Wednesday, August 1, 2007

Riddley Walker poll

Results of poll: Masterpiece: 51. Good but not great: 2. Heard of not read: 7. Never heard of: 27.

One last excerpt from the book for those who haven't come across Riddley Walker, this from a kind of Punch and Judy show of the mythical events leading to the holocaust:

Eusa says to us, ‘This is time back way back like I said. He goes down and he comes up with paper and pen and a measuring stick and a triangl. Hes writing writing hes numbering hes drawing lines all over that paper. Hes thinking hard hes mummering to his self then hes scratching his head and hes thinking some mor. He groans a littl then he says, ‘All these here numbers and that its all too much to keap in 1 head and programming my self. What I nead is a nother head and bigger so it can do some of this hevvy head work for me.’

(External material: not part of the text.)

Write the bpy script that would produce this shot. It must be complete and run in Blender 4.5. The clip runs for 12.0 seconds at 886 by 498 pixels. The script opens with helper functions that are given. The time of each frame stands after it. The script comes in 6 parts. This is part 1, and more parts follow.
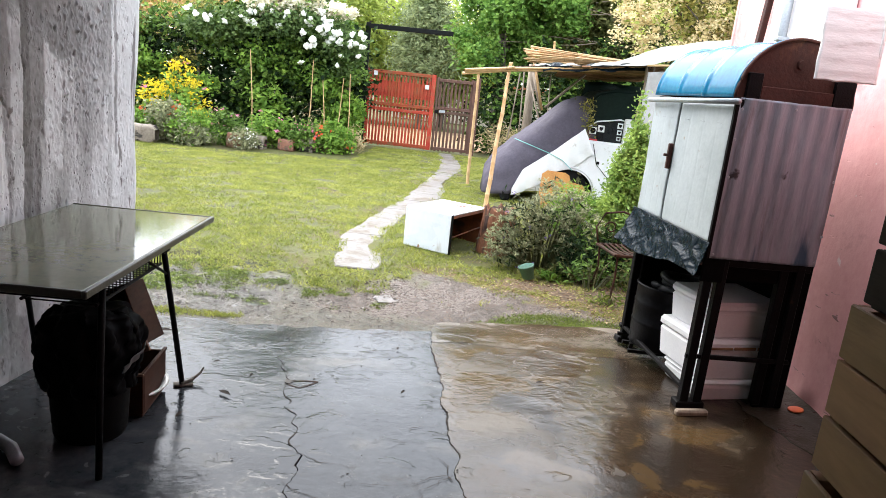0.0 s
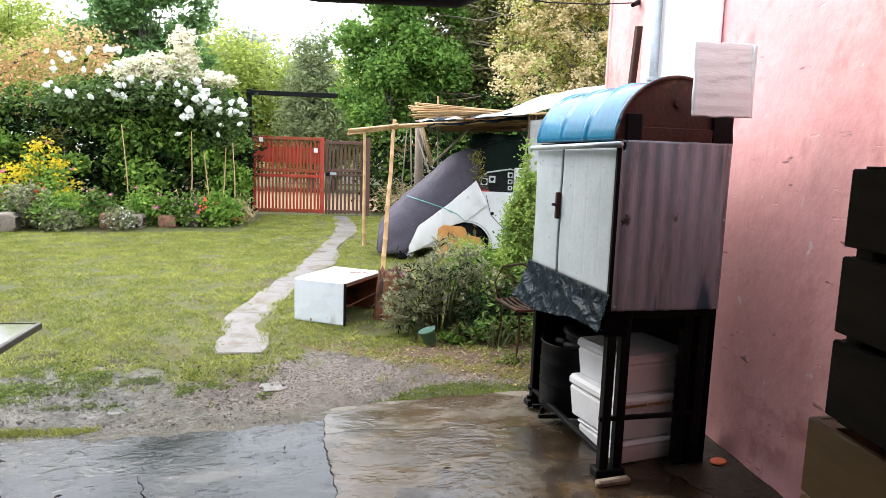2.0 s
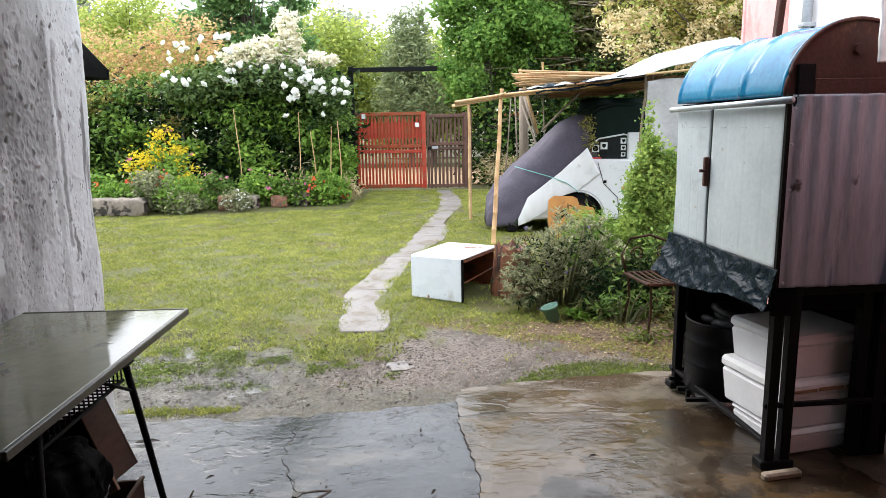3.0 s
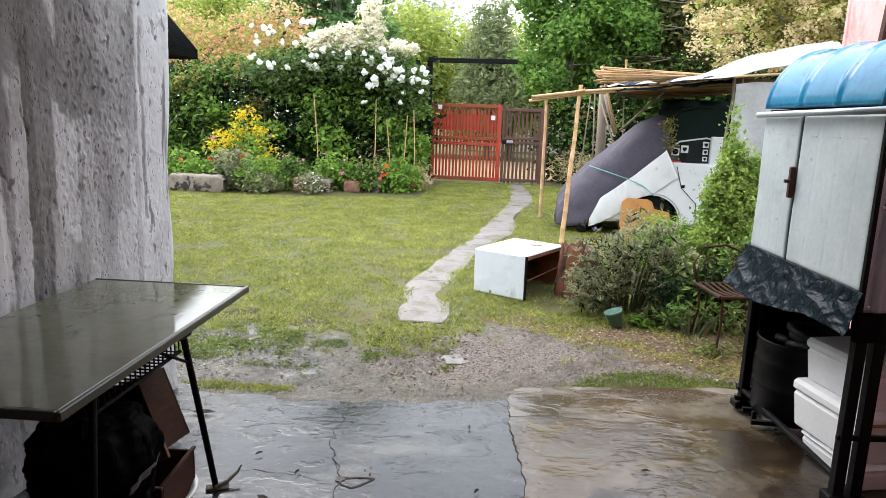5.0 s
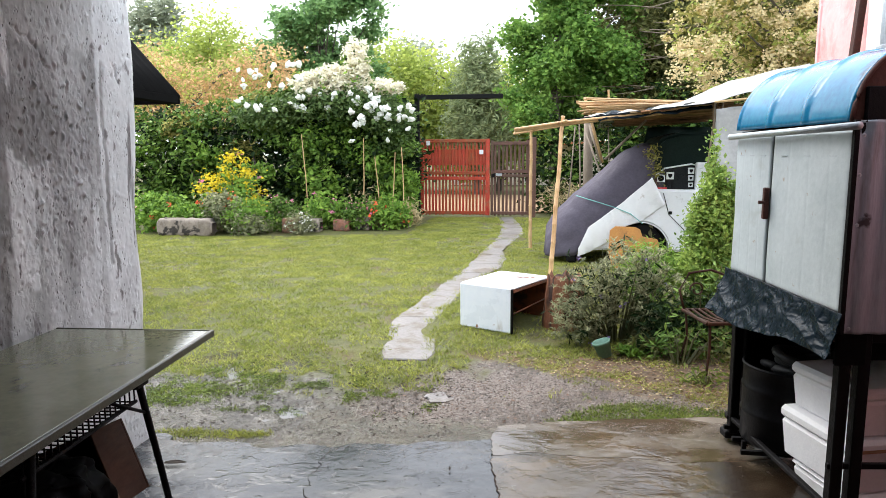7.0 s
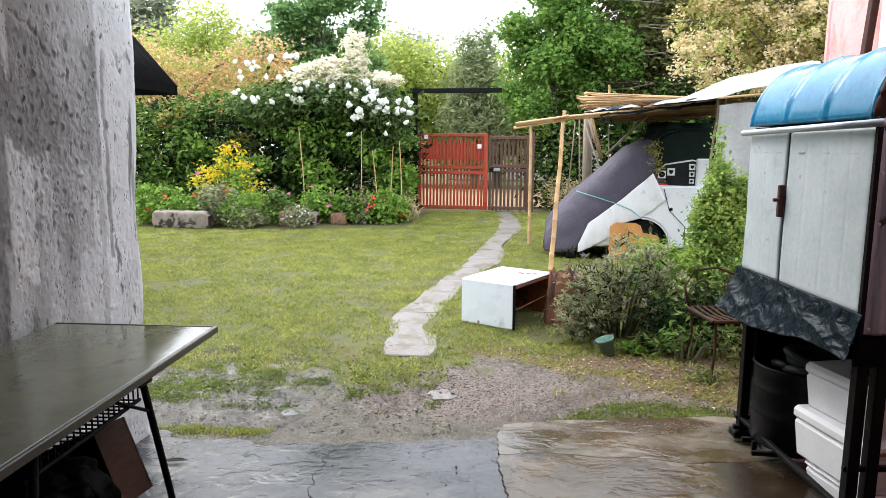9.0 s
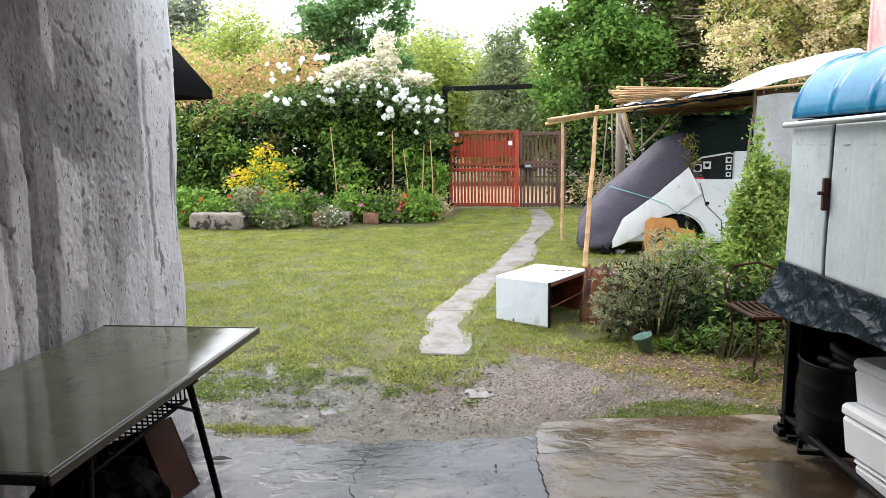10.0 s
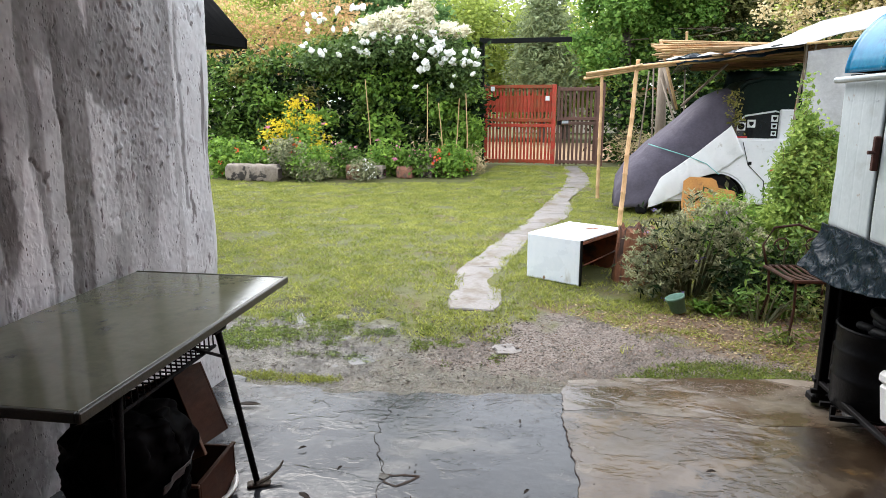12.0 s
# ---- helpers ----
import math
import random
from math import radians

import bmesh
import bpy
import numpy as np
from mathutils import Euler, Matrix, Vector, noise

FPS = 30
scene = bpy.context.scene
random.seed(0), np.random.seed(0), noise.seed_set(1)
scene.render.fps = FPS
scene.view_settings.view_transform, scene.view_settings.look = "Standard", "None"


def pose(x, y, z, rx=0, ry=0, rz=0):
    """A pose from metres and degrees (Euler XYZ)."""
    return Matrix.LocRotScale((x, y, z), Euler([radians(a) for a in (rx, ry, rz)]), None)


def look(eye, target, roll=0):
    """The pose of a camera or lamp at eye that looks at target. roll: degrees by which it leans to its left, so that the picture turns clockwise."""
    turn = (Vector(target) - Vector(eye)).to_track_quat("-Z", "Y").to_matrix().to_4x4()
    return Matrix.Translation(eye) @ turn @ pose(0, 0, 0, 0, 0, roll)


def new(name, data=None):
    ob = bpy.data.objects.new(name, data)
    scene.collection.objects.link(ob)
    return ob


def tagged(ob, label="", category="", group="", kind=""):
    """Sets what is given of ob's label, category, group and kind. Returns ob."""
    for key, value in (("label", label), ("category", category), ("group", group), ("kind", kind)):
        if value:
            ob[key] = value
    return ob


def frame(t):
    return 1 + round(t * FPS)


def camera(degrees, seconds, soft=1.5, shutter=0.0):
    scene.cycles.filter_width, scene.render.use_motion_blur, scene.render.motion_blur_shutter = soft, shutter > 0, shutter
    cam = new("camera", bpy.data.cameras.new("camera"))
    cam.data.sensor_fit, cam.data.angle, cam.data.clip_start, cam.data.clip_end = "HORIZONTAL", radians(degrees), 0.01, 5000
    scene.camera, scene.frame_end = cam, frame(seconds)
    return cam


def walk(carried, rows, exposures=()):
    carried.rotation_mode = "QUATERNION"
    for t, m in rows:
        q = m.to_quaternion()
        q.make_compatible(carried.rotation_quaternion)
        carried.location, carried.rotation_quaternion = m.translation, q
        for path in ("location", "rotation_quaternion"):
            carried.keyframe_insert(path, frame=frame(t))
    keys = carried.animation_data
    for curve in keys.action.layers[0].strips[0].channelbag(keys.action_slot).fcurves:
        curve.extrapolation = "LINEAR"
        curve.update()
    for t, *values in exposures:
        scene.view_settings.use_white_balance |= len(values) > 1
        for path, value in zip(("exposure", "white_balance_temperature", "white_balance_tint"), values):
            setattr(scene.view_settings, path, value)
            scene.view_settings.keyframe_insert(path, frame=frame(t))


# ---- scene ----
cam = camera(66.9, 12.0, soft=0.8)
PATH = [
    (0, (0.034, -0.463, 1.409), (-0.037, 1.483, 0.953), 6.1),
    (0.5, (0.086, -0.355, 1.426), (-0.034, 1.603, 1.036), 2.3),
    (1, (0.13, -0.27, 1.417), (-0.081, 1.675, 0.999), 0.3),
    (1.5, (0.151, -0.198, 1.417), (-0.004, 1.758, 1.031), 1.3),
    (2, (0.157, -0.103, 1.428), (0.348, 1.869, 1.153), 1.9),
    (2.5, (0.082, -0.016, 1.433), (0.23, 1.962, 1.172), -0.7),
    (3, (-0.02, 0.068, 1.429), (-0.116, 2.033, 1.067), -1.0),
    (3.5, (-0.041, 0.087, 1.422), (-0.267, 2.036, 1.033), 1.1),
    (3.7, (-0.037, 0.093, 1.426), (-0.276, 2.04, 1.032), 1.9),
    (5.3, (0.029, 0.139, 1.425), (-0.274, 2.08, 1.05), 1.8),
    (5.5, (0.041, 0.153, 1.425), (-0.205, 2.107, 1.073), 3.2),
    (6, (0.082, 0.183, 1.412), (-0.376, 2.096, 1.05), 1.4),
    (6.5, (0.127, 0.182, 1.404), (-0.363, 2.097, 1.1), -1.4),
    (7, (0.124, 0.213, 1.41), (-0.173, 2.171, 1.13), -0.2),
    (7.2, (0.119, 0.226, 1.41), (-0.147, 2.192, 1.152), -0.1),
    (8.8, (0.055, 0.263, 1.409), (-0.223, 2.224, 1.13), 1.2),
    (9, (0.051, 0.263, 1.409), (-0.229, 2.221, 1.112), 0.3),
    (9.5, (0.046, 0.257, 1.419), (-0.344, 2.201, 1.15), -0.4),
    (10, (0.026, 0.256, 1.418), (-0.345, 2.198, 1.114), -0.9),
    (10.5, (-0.002, 0.279, 1.406), (-0.38, 2.208, 1.035), -0.2),
    (11, (-0.023, 0.285, 1.393), (-0.411, 2.199, 0.963), 0.4),
    (11.5, (-0.011, 0.281, 1.389), (-0.426, 2.18, 0.916), -0.6),
    (12, (0.039, 0.291, 1.401), (-0.425, 2.188, 0.97), -0.1),
]
walk(cam, [(t, look(eye, target, lean)) for t, eye, target, lean in PATH],
     exposures=[(0.0, 1.82), (0.5, 1.66), (1.0, 1.33), (1.6, 1.44), (2.5, 1.44), (3.5, 1.40), (12.0, 1.36)])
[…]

Eusa does down agen and hes clanging and banging hes huffing and puffing and hammering it souns like hes bellering up a reddying fire and hes beating some thing on a hanvil.

Persoon Eusa comes up agen this time hes got a iron hat on his head. 2 long wires coming out of the top of the hat and littl pegs on the ends of the wires. Plus theres a cranking handl on the side of the iron hat. Eusas trying to shif some kynd of a box its biggern he is. He gets the box heavit up on to the show board. He says, ‘Hoo! Thats a hevvy 1.’ Theres a cranking handl on the side of the box as the 1 on Eusas hat. 2 littl hoals and a slot in the top of the box and a nother slot in 1 end of it.

Eusa says, ‘2 heads are bettern 1.’ He takes them 2 wires coming out of his hat and he pegs them in to the hoals in the box. He says, ‘Now Iwl jus input a few little things in to my No. 2 head.’ Hes terning that crank on his iron hat. Rrrrrrrrrr.
Eusa says, ‘Now les see if it works.’ He takes a peace of paper and he says out loud what hes writing on it: ‘Whats my name?’ He puts the peace of paper in the slot in the top of the box he says, ‘Now les see if you can anser that.’

Eusa terns the crank on the side of the box and a peace of paper comes out of the slot in the end of the box. Theres writing ont he paper. Eusa reads it out: ‘My name is Eusa.’